**What is needed:** Repeat the material verbatim. Images are excluded from the copy.

#####

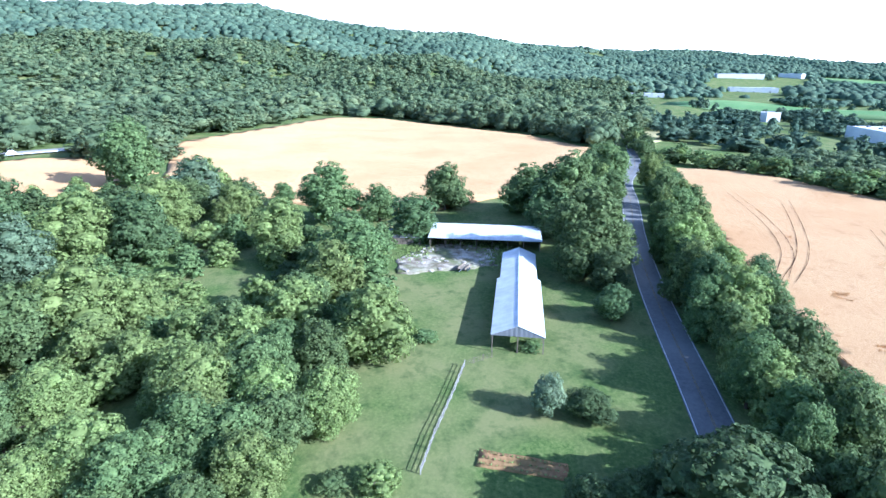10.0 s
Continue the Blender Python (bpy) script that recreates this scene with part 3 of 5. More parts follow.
WORKS = [
    ("warehouse", -453.5, 473.3, -308.3, 426.8, 30, 11),
    ("office", -704, 924, -588.7, 925.4, 45, 12),
    ("warehouse", -1358.9, 1027.3, -1301.4, 1126.7, 50, 12),
    ("warehouse", -1702.3, 1233.1, -1651.7, 1367.8, 50, 16),
    ("warehouse", -1721.9, 1477.9, -1656.7, 1509.5, 50, 16),
    ("warehouse", -1212.2, 664.2, -1179.4, 727.9, 30, 8),
    ("tank_house", -609.1, 517.5, -606.2, 534.4, 14, 11),
]
FARMS = [
    ("farm_barn", 669.4, 1058.1, 718, 1036.1, 40, 12),
    ("farm_barn", 563.4, 995.7, 624, 984.3, 14, 6),
    ("farm_barn", 561.1, 789, 567.8, 755.2, 14, 6),
    ("warehouse", 531, 2315.6, 611.3, 2322.5, 60, 14),
    ("hoop_house", 617.7, -539.3, 596.8, -547, 9, 6),
    ("hoop_house", 578.7, -575.8, 574.4, -589.8, 9, 6),
    ("farm_barn", 1658.2, -155.5, 1556.7, -222.3, 30, 10),
    ("farm_barn", 1545.2, -401.8, 1472.6, -440.5, 25, 9),
]
HOUSES = [
    ("farm_barn", 803.8, 246, 803, 226.8, 12, 6),
    ("farm_barn", 814.5, 259, 813.3, 250.8, 10, 6),
    ("house", 869.9, 228.4, 872.5, 207.4, 12, 6),
    ("house", 1616.5, 552.5, 1602, 516, 14, 8),
    ("house", 1709.6, 529.1, 1707.4, 508, 14, 8),
    ("house", 1624.9, 435.7, 1618.7, 410.2, 14, 8),
    ("house", -404.9, -773.3, -452.9, -726.3, 11, 5),
    ("house", -472.9, -905.5, -491.8, -893.9, 9, 5),
    ("house", -393.9, -822.5, -399.4, -818.1, 6, 5),
    ("house", -638.9, -506.2, -652.8, -484.8, 9, 8),
    ("house", -507.8, -648.1, -530, -622, 9, 4),
    ("house", 256.9, 845.1, 277.4, 844.3, 10, 7),
]
BUILDINGS = WORKS + FARMS + HOUSES

# ---- building blocks ----
def ground_z(x, y):
    """Height of the ground, for numbers or arrays."""
    x, y = np.asarray(x, float), np.asarray(y, float)
    a, b = np.tanh(x / 280), np.tanh(y / 280)
    terms = [1 + 0 * a, a, b, a * a, a * b, b * b, a**3, a * a * b, a * b * b, b**3, a**4, a**3 * b, a * a * b * b, a * b**3, b**4]
    terms += [np.exp(-((x - p) ** 2 + (y - q) ** 2) / (2 * s * s)) for p, q, s in KNOLLS]
    z = sum(c * t for c, t in zip(TERRAIN, terms))
    return z + hill_z(x, y)


RIDGE_AZ = [-180, -170, -166, -160, -153, -149, -139, -110, -80, 30, 37, 45, 54, 61, 66, 72, 77, 81, 85, 91, 98, 105, 114, 125, 136, 150, 163, 168, 175, 180]
RIDGE_UP = [4.5, 4.15, 3.5, 2.35, 0.95, 0.7, 0.3, 0.1, 0.0, 0.0, 0.2, 0.6, 1.25, 1.3, 1.7, 2.05, 2.85, 2.65, 2.7, 3.3, 4.3, 4.3, 3.75, 4.3, 4.45, 4.9, 5.0, 4.85, 4.55, 4.5]


def hill_z(x, y):
    """The wooded ridge and the low hills on the horizon."""
    r = np.hypot(x, y)
    az = np.degrees(np.arctan2(-x, y))
    up = np.interp(az, RIDGE_AZ, RIDGE_UP)
    near = np.interp(az, [-180, -150, -140, 35, 55, 80, 180], [2300, 3200, 4300, 4300, 3600, 2400, 2100])
    foot = near * 0.3 + 40
    top = np.interp(az, [-160, -145, 30, 50], [62, 34, 34, 62]) + np.tan(np.radians(up)) * near
    s = np.clip((r - foot) / (near - foot), 0, 1)
    s = s * s * (3 - 2 * s)
    wave = np.sin(x / 190.0 + 1.3 * np.sin(y / 230.0)) * np.cos(y / 170.0 - 0.8) * np.clip((r - 650) / 900, 0, 1)
    spur = np.sin(az * 0.33 + 1.7 * np.sin(r / 420.0)) * np.sin(r / 95.0 + az * 0.07) * np.clip((r - 620) / 400, 0, 1)
    return top * s**1.15 + (wave * (3 + 0.035 * top * s) + spur * np.clip(up, 0, 3) * 7.5 * (1 - 0.7 * s)) * (s < 0.999)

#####

**Problem solution:**
10.0 s
Continue the Blender Python (bpy) script that recreates this scene with part 3 of 5. More parts follow.
WORKS = [
    ("warehouse", -453.5, 473.3, -308.3, 426.8, 30, 11),
    ("office", -704, 924, -588.7, 925.4, 45, 12),
    ("warehouse", -1358.9, 1027.3, -1301.4, 1126.7, 50, 12),
    ("warehouse", -1702.3, 1233.1, -1651.7, 1367.8, 50, 16),
    ("warehouse", -1721.9, 1477.9, -1656.7, 1509.5, 50, 16),
    ("warehouse", -1212.2, 664.2, -1179.4, 727.9, 30, 8),
    ("tank_house", -609.1, 517.5, -606.2, 534.4, 14, 11),
]
FARMS = [
    ("farm_barn", 669.4, 1058.1, 718, 1036.1, 40, 12),
    ("farm_barn", 563.4, 995.7, 624, 984.3, 14, 6),
    ("farm_barn", 561.1, 789, 567.8, 755.2, 14, 6),
    ("warehouse", 531, 2315.6, 611.3, 2322.5, 60, 14),
    ("hoop_house", 617.7, -539.3, 596.8, -547, 9, 6),
    ("hoop_house", 578.7, -575.8, 574.4, -589.8, 9, 6),
    ("farm_barn", 1658.2, -155.5, 1556.7, -222.3, 30, 10),
    ("farm_barn", 1545.2, -401.8, 1472.6, -440.5, 25, 9),
]
HOUSES = [
    ("farm_barn", 803.8, 246, 803, 226.8, 12, 6),
    ("farm_barn", 814.5, 259, 813.3, 250.8, 10, 6),
    ("house", 869.9, 228.4, 872.5, 207.4, 12, 6),
    ("house", 1616.5, 552.5, 1602, 516, 14, 8),
    ("house", 1709.6, 529.1, 1707.4, 508, 14, 8),
    ("house", 1624.9, 435.7, 1618.7, 410.2, 14, 8),
    ("house", -404.9, -773.3, -452.9, -726.3, 11, 5),
    ("house", -472.9, -905.5, -491.8, -893.9, 9, 5),
    ("house", -393.9, -822.5, -399.4, -818.1, 6, 5),
    ("house", -638.9, -506.2, -652.8, -484.8, 9, 8),
    ("house", -507.8, -648.1, -530, -622, 9, 4),
    ("house", 256.9, 845.1, 277.4, 844.3, 10, 7),
]
BUILDINGS = WORKS + FARMS + HOUSES

# ---- building blocks ----
def ground_z(x, y):
    """Height of the ground, for numbers or arrays."""
    x, y = np.asarray(x, float), np.asarray(y, float)
    a, b = np.tanh(x / 280), np.tanh(y / 280)
    terms = [1 + 0 * a, a, b, a * a, a * b, b * b, a**3, a * a * b, a * b * b, b**3, a**4, a**3 * b, a * a * b * b, a * b**3, b**4]
    terms += [np.exp(-((x - p) ** 2 + (y - q) ** 2) / (2 * s * s)) for p, q, s in KNOLLS]
    z = sum(c * t for c, t in zip(TERRAIN, terms))
    return z + hill_z(x, y)


RIDGE_AZ = [-180, -170, -166, -160, -153, -149, -139, -110, -80, 30, 37, 45, 54, 61, 66, 72, 77, 81, 85, 91, 98, 105, 114, 125, 136, 150, 163, 168, 175, 180]
RIDGE_UP = [4.5, 4.15, 3.5, 2.35, 0.95, 0.7, 0.3, 0.1, 0.0, 0.0, 0.2, 0.6, 1.25, 1.3, 1.7, 2.05, 2.85, 2.65, 2.7, 3.3, 4.3, 4.3, 3.75, 4.3, 4.45, 4.9, 5.0, 4.85, 4.55, 4.5]


def hill_z(x, y):
    """The wooded ridge and the low hills on the horizon."""
    r = np.hypot(x, y)
    az = np.degrees(np.arctan2(-x, y))
    up = np.interp(az, RIDGE_AZ, RIDGE_UP)
    near = np.interp(az, [-180, -150, -140, 35, 55, 80, 180], [2300, 3200, 4300, 4300, 3600, 2400, 2100])
    foot = near * 0.3 + 40
    top = np.interp(az, [-160, -145, 30, 50], [62, 34, 34, 62]) + np.tan(np.radians(up)) * near
    s = np.clip((r - foot) / (near - foot), 0, 1)
    s = s * s * (3 - 2 * s)
    wave = np.sin(x / 190.0 + 1.3 * np.sin(y / 230.0)) * np.cos(y / 170.0 - 0.8) * np.clip((r - 650) / 900, 0, 1)
    spur = np.sin(az * 0.33 + 1.7 * np.sin(r / 420.0)) * np.sin(r / 95.0 + az * 0.07) * np.clip((r - 620) / 400, 0, 1)
    return top * s**1.15 + (wave * (3 + 0.035 * top * s) + spur * np.clip(up, 0, 3) * 7.5 * (1 - 0.7 * s)) * (s < 0.999)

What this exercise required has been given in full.